Dans le scénario d’une réduction de 30 %, les États membres les plus touchés seraient la Suède et la Finlande avec une chute de 30 % des revenus agricoles, ainsi que la Bulgarie, l’Estonie, la Grèce, la Hongrie, la Roumanie, la Slovénie et la Slovaquie avec des baisses de plus de 10 %.

Les secteurs les plus sévèrement touchés seraient, avec une baisse moyenne qui pourrait atteindre 26 %, les éleveurs de bovins, ovins et caprins, les producteurs de céréales et d’oléo-protéagineux, et les oléiculteurs.

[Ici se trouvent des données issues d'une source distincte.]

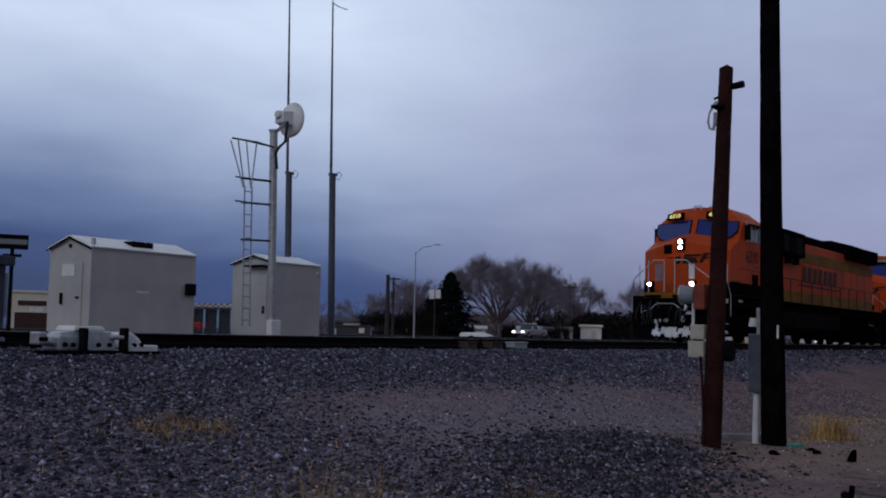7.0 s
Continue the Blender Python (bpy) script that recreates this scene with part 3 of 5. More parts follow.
    if lead:
        for zz in (3.11, 3.295):
            part("lens", rod((0.745, 0, zz), (0.775, 0, zz), 0.068, 0.068, 18), LAMP, housing, "bright white lamp")
    part("nose_grille", block(0.86, 0.92, 0.34, 0.62, 2.92, 3.22, 0.02), BLACK, L)
    part("nose_door", block(0.865, 0.93, 0.22, 0.86, 1.62, 2.75, 0.02), ORANGE, L)
    # road emblem on the nose: plain dark swooping strokes
    def on_nose(y, z):
        a = abs(y)
        return (0.868 + 0.0737 * a if a < 0.95 else 0.938 + 0.6727 * (a - 0.95), y, z)

    for a, c, e, g in (((0.90, 2.50), (0.64, 2.56), (0.62, 2.76), (0.84, 2.68)), ((0.80, 2.40), (0.40, 2.48), (0.40, 2.54), (0.80, 2.46)), ((0.58, 2.54), (0.34, 2.56), (0.30, 2.80), (0.52, 2.78)), ((0.28, 2.56), (0.04, 2.58), (0.02, 2.84), (0.22, 2.80)),
                       ((-0.04, 2.58), (-0.52, 2.58), (-0.56, 2.68), (-0.06, 2.67)), ((-0.10, 2.70), (-0.46, 2.66), (-0.52, 2.76), (-0.08, 2.79)), ((-0.06, 2.80), (-0.62, 2.80), (-0.70, 2.88), (-0.10, 2.88)),
                       ((-0.58, 2.60), (-0.72, 2.60), (-0.90, 2.90), (-0.74, 2.90)), ((-0.78, 2.84), (-0.94, 2.85), (-0.94, 2.92), (-0.80, 2.92)), ((-0.72, 2.71), (-0.94, 2.73), (-0.94, 2.78), (-0.76, 2.78)), ((-0.955, 2.86), (-1.16, 2.87), (-1.24, 2.92), (-0.955, 2.92)), ((-0.955, 2.73), (-1.05, 2.74), (-1.10, 2.78), (-0.955, 2.78)), ((-0.20, 2.40), (-0.52, 2.42), (-0.52, 2.45), (-0.20, 2.43))):
        part("emblem_stroke", slab([on_nose(*q) for q in (a, c, e, g)], 0.02), LOGO, L, "dark swoosh of the railway emblem")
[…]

En résumé, les agriculteurs confrontés à une forte volatilité de leurs revenus (comme le secteur des céréales) et ceux dont les revenus sont déjà très faibles (éleveurs et oléiculteurs tout particulièrement dans le sud-est de l’UE et dans les États baltes) seraient les plus impactés par la baisse du budget agricole. Même constat pour les petites exploitations, les très grandes exploitations à l’est de l’UE et celles situées dans des zones soumises à des contraintes naturelles.

Pas mieux pour le foncier

Au-delà de ces impacts économiques directs, d’autres sont attendus : une baisse du prix des terres, mais insuffisante pour résoudre le problème de leur faible disponibilité, un risque de concentration de la production dans certaines zones et d’abandon des terres dans d’autres, une baisse de soutien aux organisations de producteurs qui aggraverait la situation déjà précaire des agriculteurs dans la filière alimentaire.